You would get "Hi", then "Hello", then "Main", yes. The synchronized modifier has nothing to do with the order the methods are called in; and, other than adding a bit of overhead, it does nothing at all when running the code in a single thread. You could run this same test without synchronized and get the same result.
Now, if you ran a similar test where multiple threads were calling these methods, your results would be less determinate.
Synchronized is meant to allow for the more safe execution of code and management of resources in a multi-threaded environment.
http://docs.oracle.com/javase/tutorial/essential/concurrency/syncmeth.html
Hope this helps.
all these methods will be executed in one thread so the answer for the first question is "yes".
synchronized keyword emans that the method can be executed in only one thread at every moment of time. So if you call it from another thread - it will wait till the execution is finished in the first thread.
In Java there is no automatic multithreading: you must explicitly start a thread and pass it a run method that it will execute. Only in that case will the synchronized keyword start to matter, but its meaning is not quite as you understand it: the methods will execute in whatever thread calls them, but while one is executing, another thread will block before it is able to execute a method guarded by the same lock.
I was reading through Java Memory model and was playing with volatile. I wanted to check how Volatile will work in tandem with ThreadLocal. As per definition ThreadLocal has its own, independently initialized copy of the variable whereas when you use volatile keyword then JVM guarantees that all writes and subsequent reads are done directly from the memory. Based on the high level definitions i knew what i was trying to do will give unpredictable results. But just out of curiosity wanted to ask if someone can explain in more details as if what is going on in the background. Here is my code for your reference...
public class MyMainClass {
public static void main(String[] args) throws InterruptedException {
ThreadLocal<MyClass> local = new ThreadLocal<>();
local.set(new MyClass());
for(int i=0;i<5; i++){
Thread thread = new Thread(local.get());
thread.start();
}
}
}
public class MyClass implements Runnable {
private volatile boolean flag = false;
public void printNameTillFlagIsSet(){
if(!flag)
System.out.println("Flag is on for : " + Thread.currentThread().getName());
else
System.out.println("Flag is off for : " + Thread.currentThread().getName());
}
#Override
public void run() {
printNameTillFlagIsSet();
this.flag = true;
}
}
In your code you create a ThreadLocal reference as a local variable of your main method. You then store an instance of MyClass in it and then give that same reference of MyClass to 5 threads created in the main method.
The resulting output of the program is unpredictable since the threads are not synchronized against each other. At least one thread will see the flag as false the other four could see the flag as either true or false depending on how the thread execution is scheduled by the OS. It is possible that all 5 threads could see the flag as false, or 1 could see it false and 4 see it true or anything in between.
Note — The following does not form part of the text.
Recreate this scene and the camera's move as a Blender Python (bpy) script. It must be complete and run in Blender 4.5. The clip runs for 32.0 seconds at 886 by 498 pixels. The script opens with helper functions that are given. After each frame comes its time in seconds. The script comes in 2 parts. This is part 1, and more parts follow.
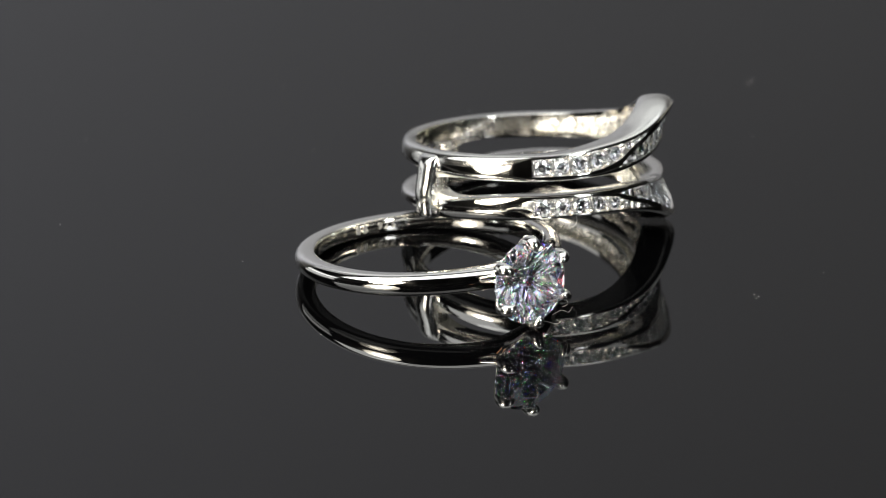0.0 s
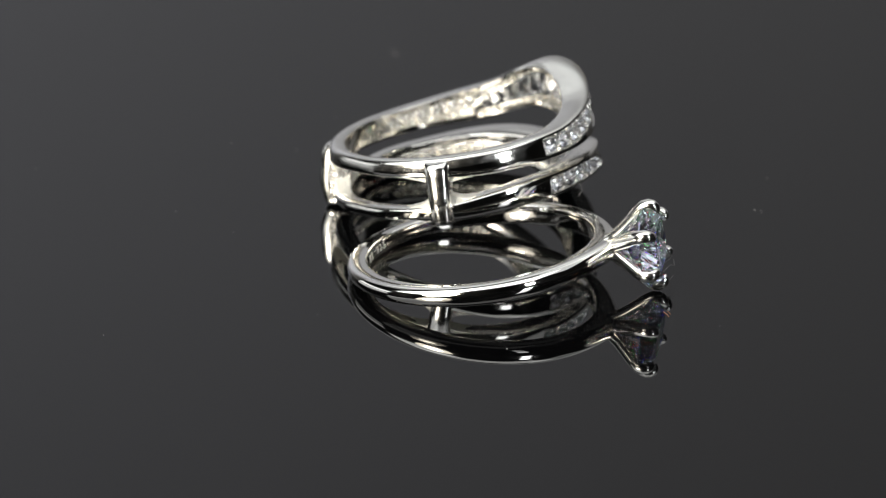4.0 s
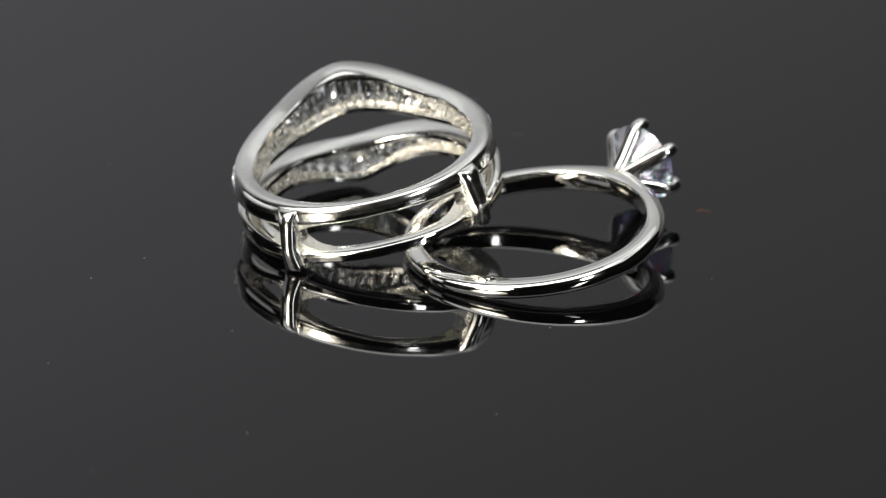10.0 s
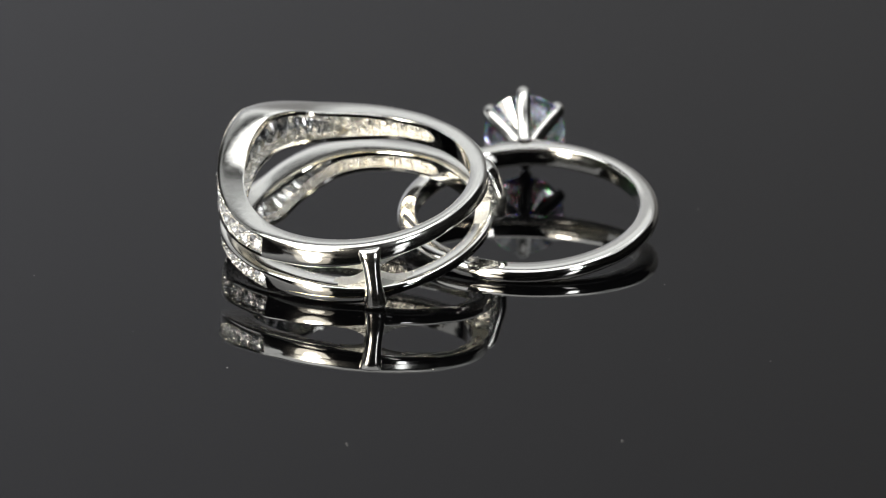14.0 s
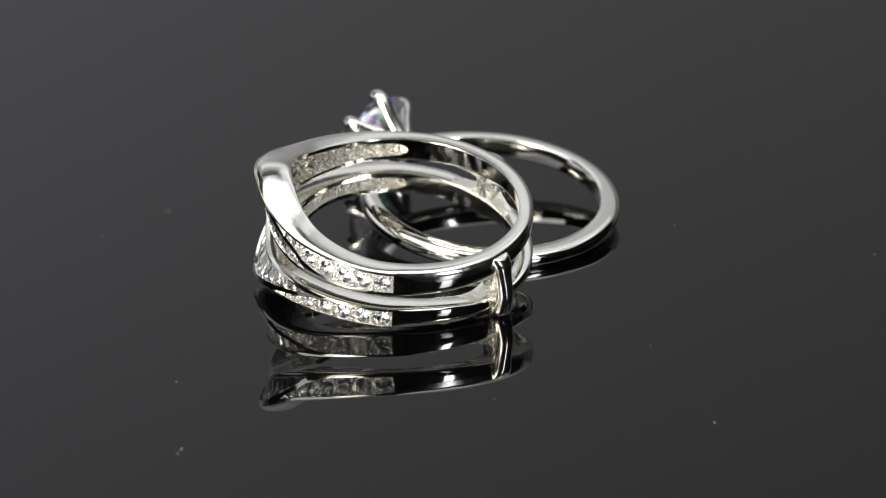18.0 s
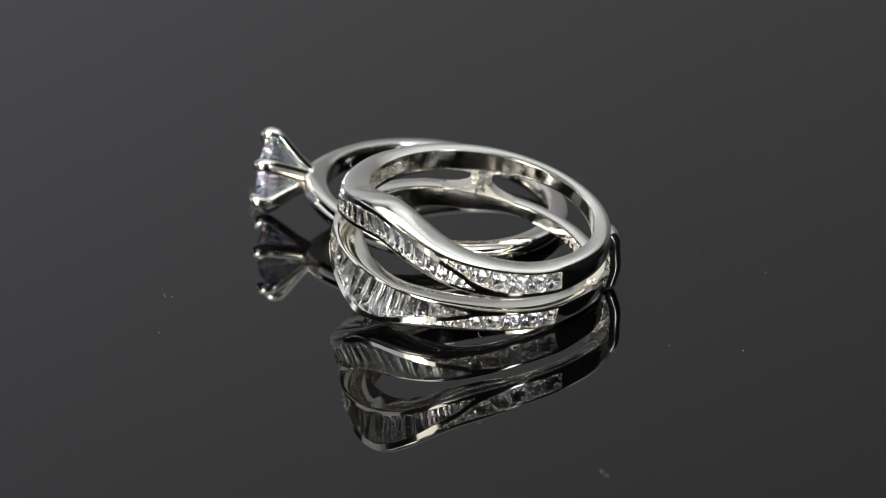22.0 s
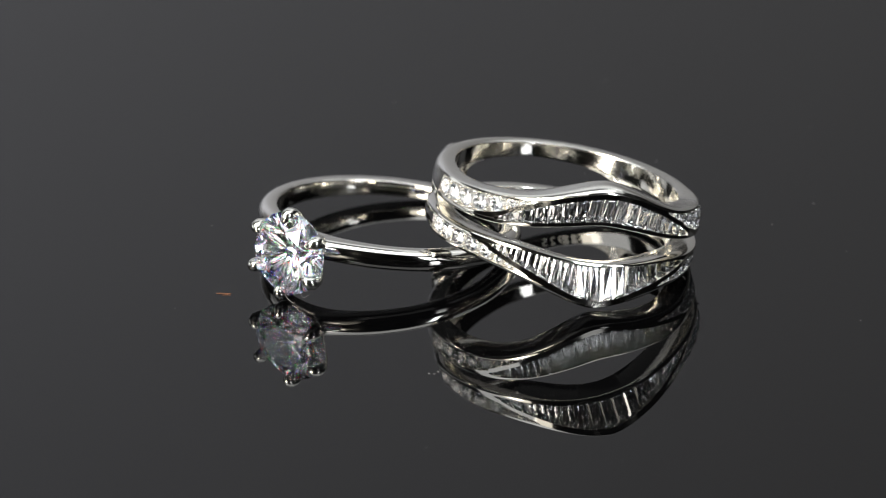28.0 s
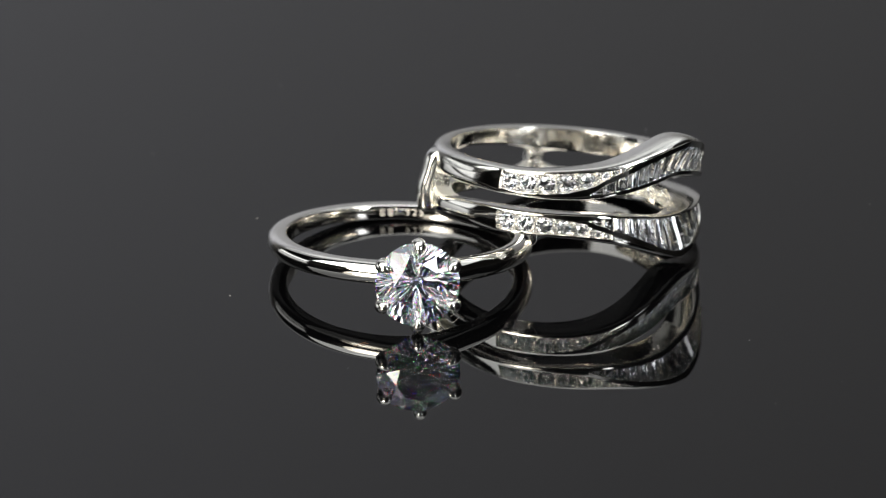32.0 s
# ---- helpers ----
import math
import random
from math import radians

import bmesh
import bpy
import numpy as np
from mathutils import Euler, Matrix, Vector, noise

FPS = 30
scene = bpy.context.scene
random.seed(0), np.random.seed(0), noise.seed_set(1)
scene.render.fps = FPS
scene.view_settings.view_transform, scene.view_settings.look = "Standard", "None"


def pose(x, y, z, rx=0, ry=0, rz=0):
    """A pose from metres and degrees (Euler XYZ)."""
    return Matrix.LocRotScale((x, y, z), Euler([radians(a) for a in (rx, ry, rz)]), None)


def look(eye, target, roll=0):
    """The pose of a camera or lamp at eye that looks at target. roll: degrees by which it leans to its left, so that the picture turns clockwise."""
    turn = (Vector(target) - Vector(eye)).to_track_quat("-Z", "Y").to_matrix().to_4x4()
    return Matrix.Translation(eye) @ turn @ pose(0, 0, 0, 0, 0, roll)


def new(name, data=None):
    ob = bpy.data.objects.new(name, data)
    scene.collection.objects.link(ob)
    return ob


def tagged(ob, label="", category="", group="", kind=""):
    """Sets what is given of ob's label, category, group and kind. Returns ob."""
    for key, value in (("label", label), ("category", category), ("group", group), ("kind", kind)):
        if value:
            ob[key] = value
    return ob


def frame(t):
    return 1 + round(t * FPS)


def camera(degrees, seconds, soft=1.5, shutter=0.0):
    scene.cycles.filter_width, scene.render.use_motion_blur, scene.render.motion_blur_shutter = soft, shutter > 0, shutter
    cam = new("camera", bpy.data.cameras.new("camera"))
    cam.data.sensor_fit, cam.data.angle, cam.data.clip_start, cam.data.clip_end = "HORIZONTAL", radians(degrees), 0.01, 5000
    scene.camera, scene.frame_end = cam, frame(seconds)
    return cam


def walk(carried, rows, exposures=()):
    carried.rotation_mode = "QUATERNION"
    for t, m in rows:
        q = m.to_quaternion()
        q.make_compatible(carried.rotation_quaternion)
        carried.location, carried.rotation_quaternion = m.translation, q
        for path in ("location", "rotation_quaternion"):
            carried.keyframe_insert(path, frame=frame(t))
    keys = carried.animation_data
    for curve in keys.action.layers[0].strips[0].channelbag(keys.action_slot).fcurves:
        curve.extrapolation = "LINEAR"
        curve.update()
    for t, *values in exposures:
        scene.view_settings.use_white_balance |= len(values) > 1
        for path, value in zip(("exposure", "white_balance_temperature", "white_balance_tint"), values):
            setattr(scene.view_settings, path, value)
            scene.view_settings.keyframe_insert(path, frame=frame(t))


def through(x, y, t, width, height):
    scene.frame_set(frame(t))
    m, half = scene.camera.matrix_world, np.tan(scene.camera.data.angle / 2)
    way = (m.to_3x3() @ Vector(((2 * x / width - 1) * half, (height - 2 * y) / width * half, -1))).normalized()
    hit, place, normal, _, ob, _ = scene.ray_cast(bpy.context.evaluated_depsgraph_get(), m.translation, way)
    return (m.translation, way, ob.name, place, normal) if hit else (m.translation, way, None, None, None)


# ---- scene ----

The use of a ThreadLocal has no impact on this run at all based on the way you are using it.
As most have pointed out you have deeply misunderstood ThreadLocal. This is how I would write it to be more accurate.
public class MyMainClass {
private static final ThreadLocal<MyClass> local = new ThreadLocal<>(){
public MyClass initialValue(){
return new MyClass();
}
}
public static void main(String[] args) throws InterruptedException {
local.set(new MyClass());
for(int i=0;i<5; i++){
Thread thread = new Thread(new Runnable(){
public void run(){
local.get().printNameTillFlagIsSet();
local.get().run();
local.get().printNameTillFlagIsSet();
}
});
thread.start();
}
}
}
So here five different instances of MyClass are created. Each thread will have their own accessible copy of each MyClass. That is Thread created at i = 0 will always have a different instance of MyClass then i = 1,2,3,4 despite how many local.get() are done.
The inner workings are a bit complicated but it can be done similar to
ConcurrentMap<Long,Thread> threadLocalMap =...;
public MyClass get(){
long id = Thread.currentThread().getId();
MyClass value = threadLocalMap.get(id);
if(value == null){
value = initialValue();
threadLocalMap.put(id,value);
}
return value;
}
To further answer your question about the volatile field. It is in essence useless here. Since the field itself is 'thread-local' there will be no ordering/memory issues that can occur.
Just don't divinize the JVM. ThreadLocal is a regular class. Inside it uses a map from current thread ID into an object instance. So that the same ThreadLocal variable could have its own value for each thread. That's all. Your variable exists only in the main thread, so it doesn't make any sence.
The volatile is something about java code optimization, It just stops all possible optimizations which allow avoid redundant memory reads/writes and execution sequence re-orderings. It is important for expecting some particular behaviour in multi-threaded environment.
You have two big problems:
1) As many pointed out, you are not using ThreadLocal properly so you don't actually have any "thread local" variables.
2) Your code is equivalent to:
MyClass someInstance = new Class();
for (...)
... new Thread(someInstance);
so you should expect to see 1 on and 4 off. However your code is badly synchronized, so you get random results. The problem is that although you declare flag as volatile, this is not enough for good synchronization since you do the check on flag in printNameTillFlagSet and then change the flag value just after that method call in run. There is a gap here where many threads can see the flag as true. You should check the flag value and change it within a synchronized block.
You main thread where you have a ThreadLocal object is being passed to all the threads. So the same instance is being passed.
So its as good as
new Thread(new MyClass());
What you could try is have an object being called by different threads with a thread local variable. This will be a proper test for ThreadLocal where each thread will get its own instance of the variable.